The Trust Deficit: Why Developers Don’t Trust AI Code
Sonar’s 2026 State of Code Developer Survey found that 96% of developers do not fully trust the functional accuracy of AI-generated code, and only 3% report “highly trusting” AI output. More developers actively distrust AI tools (46%) than trust them (33%), marking a trust decline from 40% in 2024 to 29% in 2025.
This trust deficit is justified by quality data: AI-generated code introduces 1.7× more total issues than human-written code, with logic and correctness errors appearing 1.75× more often. Stanford and MIT’s March 2026 analysis of 2 million AI-generated code snippets found 14.3% contained security vulnerabilities, compared to 9.1% in human code for equivalent tasks.
When 96% don’t trust AI code but only 48% always verify it before committing, you have a dangerous gap between awareness and action. This creates a “someone else will catch it” assumption that leads to the next problem: production failures.
Related: Visual Studio 2026 Debugger Agent: AI-Powered Debugging
The Production Reality: When AI-Generated Code Fails
Lightrun’s April 2026 State of AI-Powered Engineering report found that 43% of AI-generated code requires manual debugging in production, even after passing QA or staging tests. On average, it takes three manual redeploy cycles to verify and fix a single AI-suggested code fix in production.
The “almost right” problem is the top developer frustration, cited by 66%: AI solutions that appear correct but have subtle bugs in edge cases, error handling, or business logic that only surface under real-world conditions. Debugging AI-generated code is rated “more time-consuming” than debugging human code by 45% of developers.
The verification problem doesn’t end at code review—it extends into production. This means the true cost of AI coding includes not just longer reviews, but also emergency debugging sessions, customer impact from failed deployments, and extended time-to-resolution for production issues.
The Perception Gap: Feeling Fast, Actually Slow
Faros AI’s study of over 10,000 developers across 1,255 teams uncovered a 39-point perception gap: developers report feeling 20% more productive with AI tools, but telemetry data shows they’re actually 19% slower when measured by delivery velocity.

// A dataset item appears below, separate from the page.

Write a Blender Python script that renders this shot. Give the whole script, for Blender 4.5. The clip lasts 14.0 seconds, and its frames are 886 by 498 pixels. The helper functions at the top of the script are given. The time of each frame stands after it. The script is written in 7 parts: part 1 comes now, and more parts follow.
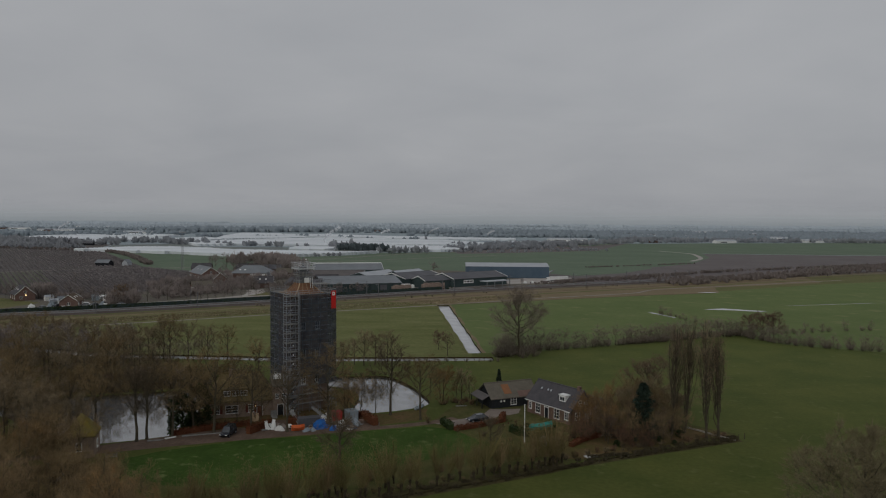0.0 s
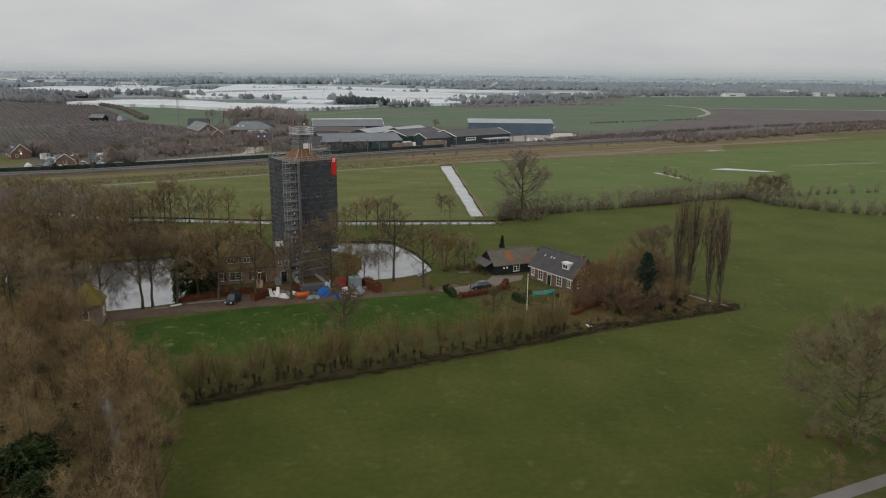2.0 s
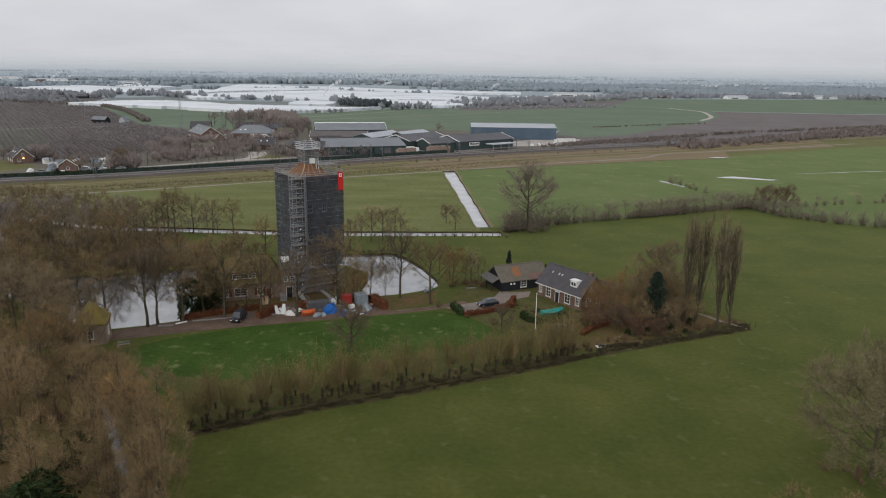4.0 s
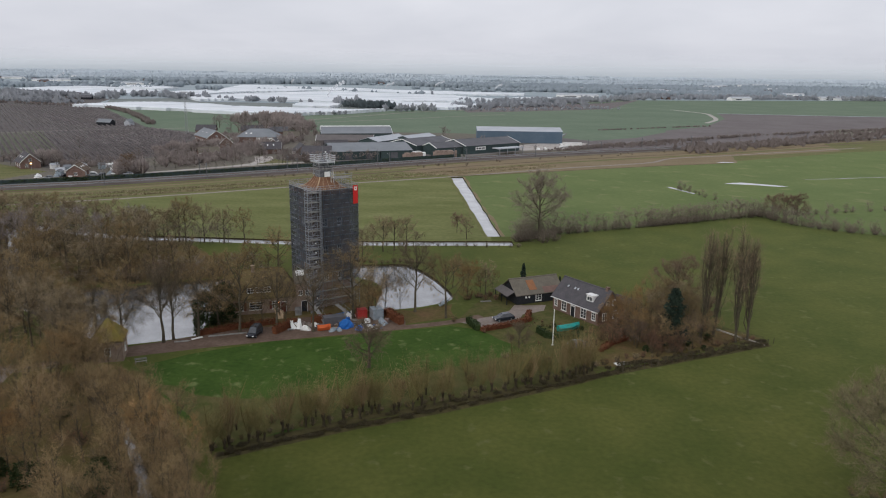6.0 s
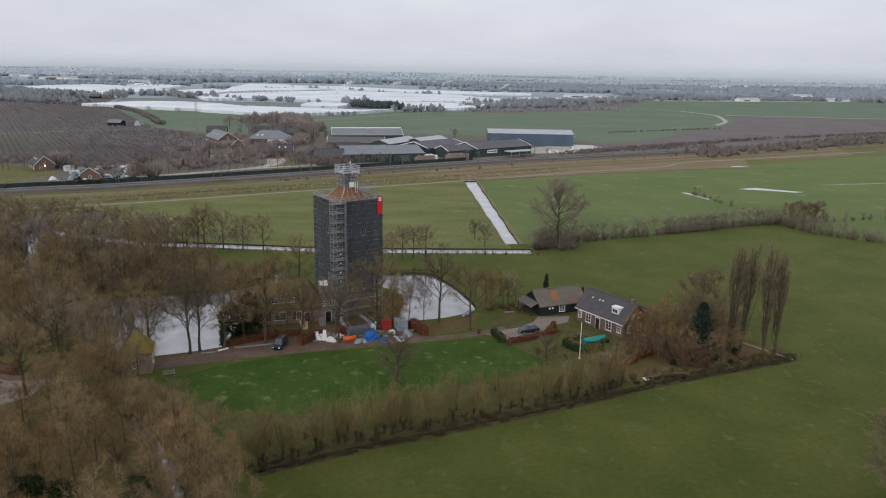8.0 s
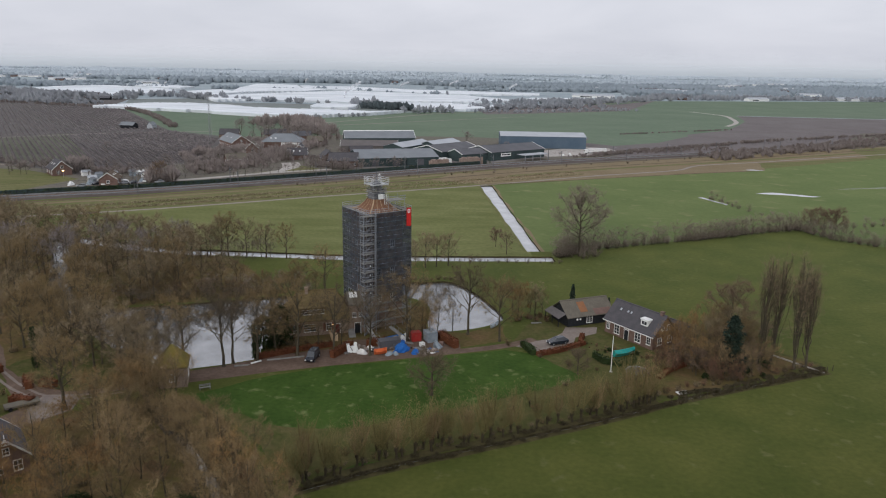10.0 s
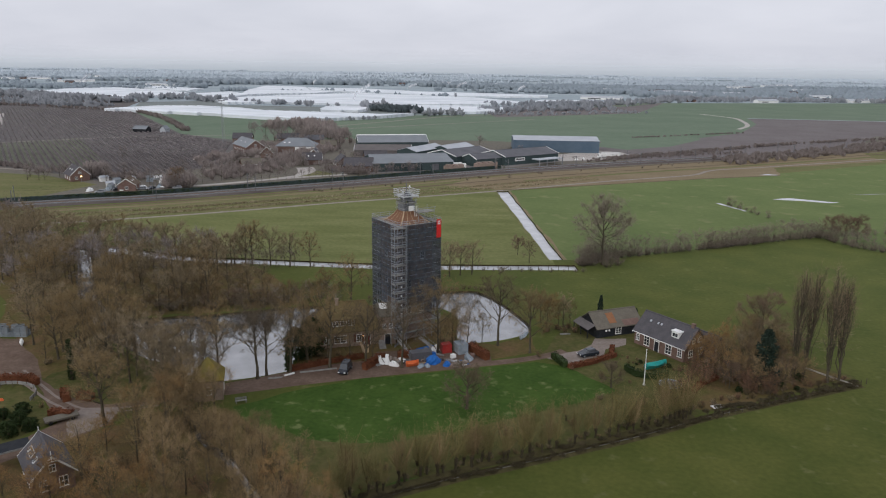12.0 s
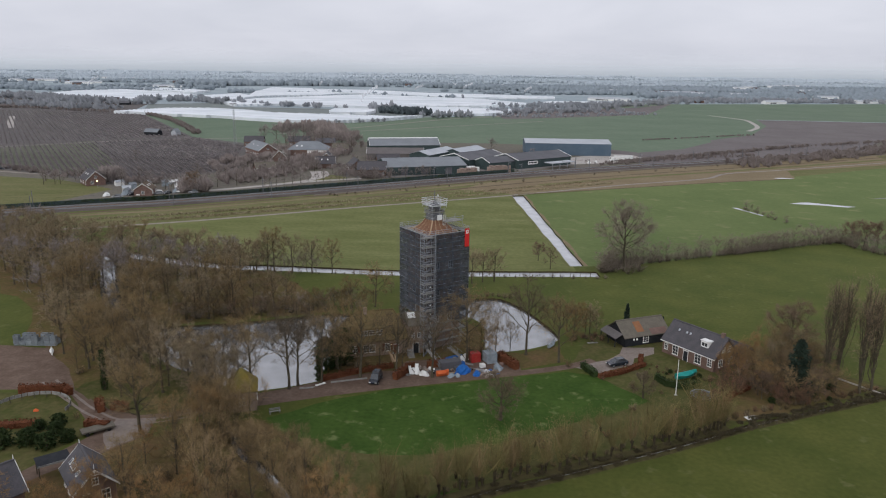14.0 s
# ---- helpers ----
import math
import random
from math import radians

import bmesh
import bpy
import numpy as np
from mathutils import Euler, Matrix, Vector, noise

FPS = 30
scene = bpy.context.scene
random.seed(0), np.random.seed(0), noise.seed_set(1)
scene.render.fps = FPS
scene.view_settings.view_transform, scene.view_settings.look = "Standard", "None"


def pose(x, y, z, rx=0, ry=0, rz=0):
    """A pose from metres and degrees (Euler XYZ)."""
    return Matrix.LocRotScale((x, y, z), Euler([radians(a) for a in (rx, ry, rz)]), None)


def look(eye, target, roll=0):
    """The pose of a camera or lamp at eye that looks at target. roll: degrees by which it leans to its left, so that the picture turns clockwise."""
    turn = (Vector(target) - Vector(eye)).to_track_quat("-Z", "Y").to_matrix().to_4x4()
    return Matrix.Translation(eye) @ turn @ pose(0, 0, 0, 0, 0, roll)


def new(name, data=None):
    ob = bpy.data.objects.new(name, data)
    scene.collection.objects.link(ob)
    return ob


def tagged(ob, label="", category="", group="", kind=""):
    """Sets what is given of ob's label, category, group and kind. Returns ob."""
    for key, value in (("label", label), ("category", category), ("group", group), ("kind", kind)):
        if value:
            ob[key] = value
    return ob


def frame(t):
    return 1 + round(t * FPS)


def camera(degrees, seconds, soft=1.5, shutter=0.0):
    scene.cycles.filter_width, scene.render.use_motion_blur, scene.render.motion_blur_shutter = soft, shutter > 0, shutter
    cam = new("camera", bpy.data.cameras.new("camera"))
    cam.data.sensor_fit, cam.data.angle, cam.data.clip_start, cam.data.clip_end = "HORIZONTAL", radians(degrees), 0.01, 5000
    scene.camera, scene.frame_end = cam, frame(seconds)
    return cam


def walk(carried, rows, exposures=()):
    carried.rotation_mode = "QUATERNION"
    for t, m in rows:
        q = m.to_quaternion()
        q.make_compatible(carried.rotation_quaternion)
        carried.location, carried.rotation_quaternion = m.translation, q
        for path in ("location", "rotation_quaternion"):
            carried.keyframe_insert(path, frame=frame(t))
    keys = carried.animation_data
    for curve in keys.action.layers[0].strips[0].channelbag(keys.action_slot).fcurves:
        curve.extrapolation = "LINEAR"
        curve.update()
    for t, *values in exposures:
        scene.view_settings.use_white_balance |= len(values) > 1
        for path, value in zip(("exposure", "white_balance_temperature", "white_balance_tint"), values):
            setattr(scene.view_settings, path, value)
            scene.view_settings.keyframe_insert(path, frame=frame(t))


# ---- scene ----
cam = camera(62.7, 14.0, soft=1.1)
PATH = [
    (0, (29.744, -157.728, 42.999), (29.786, -155.73, 42.914), 0.4),
    (0.5, (29.646, -156.453, 43.49), (29.689, -154.466, 43.263), 0.5),
    (1, (29.618, -155.445, 44.133), (29.66, -153.485, 43.741), 0.5),
    (1.5, (29.518, -154.577, 44.848), (29.56, -152.637, 44.364), 0.5),
    (2, (29.35, -153.781, 45.552), (29.391, -151.84, 45.069), 0.5),
    (2.5, (29.075, -153.079, 46.201), (29.116, -151.139, 45.719), 0.6),
    (5, (26.606, -150.803, 50.332), (26.645, -148.863, 49.846), 0.8),
    (5.5, (25.764, -150.461, 50.936), (25.802, -148.522, 50.45), 0.8),
    (6, (24.891, -150.175, 51.574), (24.927, -148.235, 51.088), 0.8),
    (6.5, (23.908, -149.89, 52.233), (23.941, -147.95, 51.745), 0.9),
    (7, (22.828, -149.622, 52.872), (22.858, -147.683, 52.384), 0.9),
    (7.5, (21.704, -149.355, 53.468), (21.731, -147.416, 52.978), 1.0),
    (8, (20.476, -149.096, 54.004), (20.501, -147.157, 53.514), 1.0),
    (10.5, (14.077, -148.893, 57.41), (14.083, -146.955, 56.916), 0.9),
    (11, (12.772, -148.801, 57.937), (12.774, -146.863, 57.444), 0.9),
    (11.5, (11.4, -148.728, 58.52), (11.398, -146.79, 58.027), 0.8),
    (12, (10.044, -148.658, 59.062), (10.039, -146.719, 58.57), 0.8),
    (12.5, (8.753, -148.588, 59.587), (8.744, -146.649, 59.094), 0.8),
    (13, (7.464, -148.474, 60.084), (7.452, -146.536, 59.592), 0.8),
    (13.5, (6.148, -148.381, 60.522), (6.133, -146.443, 60.03), 0.8),
    (14, (4.836, -148.304, 60.844), (4.819, -146.365, 60.353), 0.7),
]
EXPOSURES = [(0, -1.04, 6600, 7), (0.5, -1.1, 6700, 6), (1, -0.94, 6750, 7), (1.5, -0.40, 6900, 6), (2, -0.24, 6900, 6), (2.5, -0.2, 6900, 6), (5, 0.05, 6500, 10), (8, 0.05, 6440, 10), (14, 0.05, 6360, 11)]
walk(cam, [(t, look(eye, target, roll)) for t, eye, target, roll in PATH], EXPOSURES)

# ---- world and sun: a closed winter overcast ----
SUN_EL, SUN_AZ = 24.0, 215.0
world = bpy.data.worlds.new("overcast_sky")
scene.world = world
world.use_nodes = True
wn, wl = world.node_tree.nodes, world.node_tree.links
wn.clear()


def wnode(kind, **props):
    n = wn.new(kind)
    for k, v in props.items():
        n.inputs[k].default_value = v
    return n


sky = wn.new("ShaderNodeTexSky")
sky.sky_type = "NISHITA"
sky.sun_disc = False
sky.sun_elevation, sky.sun_rotation = radians(SUN_EL), radians(SUN_AZ)
sky.air_density, sky.dust_density, sky.ozone_density = 1.0, 4.0, 1.0
sky_grey = wnode("ShaderNodeHueSaturation", Saturation=0.12, Value=0.13)
wl.new(sky.outputs[0], sky_grey.inputs["Color"])
coord = wn.new("ShaderNodeTexCoord")
split = wn.new("ShaderNodeSeparateXYZ")
wl.new(coord.outputs["Generated"], split.inputs[0])
# the cloud deck is flat: directions are projected on it, so that the clouds draw together towards the horizon
lift = wn.new("ShaderNodeMath")
lift.operation = "ADD"
lift.inputs[1].default_value = 0.22
wl.new(split.outputs["Z"], lift.inputs[0])
above = wn.new("ShaderNodeMath")
above.operation = "MAXIMUM"
above.inputs[1].default_value = 0.05
wl.new(lift.outputs[0], above.inputs[0])
deck = wn.new("ShaderNodeVectorMath")
deck.operation = "DIVIDE"
wl.new(coord.outputs["Generated"], deck.inputs[0])
wl.new(above.outputs[0], deck.inputs[1])
cloud = wnode("ShaderNodeTexNoise", Scale=1.5, Detail=5.0, Roughness=0.5, Distortion=0.3)
wl.new(deck.outputs[0], cloud.inputs["Vector"])
tone = wn.new("ShaderNodeValToRGB")
tone.color_ramp.elements[0].position, tone.color_ramp.elements[0].color = 0.25, (0.652, 0.672, 0.740, 1)
tone.color_ramp.elements[1].position, tone.color_ramp.elements[1].color = 0.75, (0.770, 0.782, 0.845, 1)
wl.new(cloud.outputs[0], tone.inputs[0])
mixed = wn.new("ShaderNodeMixRGB")
mixed.inputs[0].default_value = 0.85
wl.new(sky_grey.outputs[0], mixed.inputs[1])
wl.new(tone.outputs[0], mixed.inputs[2])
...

Individual developers complete 21% more tasks and merge 98% more pull requests, but there’s “no significant correlation between AI adoption and improvements at the company level” in throughput, DORA metrics, or quality KPIs. The disconnect happens because developers measure their own speed—task completion—but not the downstream impact: review bottlenecks, increased bugs (up 9% per developer), and longer integration cycles.
This is the most dangerous finding. Teams can feel productive while actually slowing down. Without end-to-end delivery metrics tracking idea-to-production time, engineering leaders will celebrate vanity metrics—PRs merged, tasks completed—while missing the reality that software isn’t shipping faster.
What Engineering Teams Are Building to Fix This
Engineering teams are responding to the verification crisis by implementing multi-layer quality gate stacks and, ironically, using AI to verify AI-generated code. Independent benchmarks from March 2026 evaluated 17 AI code review tools across 200,000+ pull requests, with the best tool (Propel) achieving a 64% F-score—showing significant room for improvement but also demonstrating that automated verification is actively being developed.
Enterprise teams are deploying five-layer verification stacks: linting and formatting, TypeScript strict-mode type checking, security scanning with Semgrep and Gitleaks, automated test generation, and agentic behavioral testing. Cloudflare’s approach uses multiple specialized AI reviewers in parallel—security AI, performance AI, quality AI, documentation AI, compliance AI—with humans synthesizing findings and making final decisions.
These systems reduce mechanical review time by 40-60% while preserving human judgment for strategic decisions. The industry isn’t abandoning AI coding tools—it’s building verification infrastructure to make them viable at scale. This represents the next wave: shifting from AI code generation to AI code validation, with humans as orchestrators rather than reviewers of mechanical details.
Key Takeaways
- The bottleneck has migrated from code creation to code verification: developers now spend 11.4 hours/week reviewing AI code versus 9.8 hours writing, reversing the traditional workflow
- The perception gap is real and dangerous: developers feel 20% more productive but are actually 19% slower—teams celebrating individual output gains while organizational velocity stagnates
- Trust and quality issues are justified: 96% of developers don’t trust AI code accuracy, and data shows AI code has 1.7× more issues and 14.3% security vulnerability rates versus 9.1% in human code
- Production failures are common: 43% of AI-generated code requires manual debugging in production, averaging three redeploy cycles per fix even after passing QA
- The industry response is verification-first: multi-layer quality gates, AI code review tools (best achieving 64% F-score), and systems like Cloudflare’s multi-AI reviewer approach are emerging to make AI coding viable at scale
The AI code verification bottleneck is real, measurable, and reshaping engineering workflows. The teams that succeed won’t be those that generate code fastest—they’ll be those that verify it most efficiently while maintaining quality standards.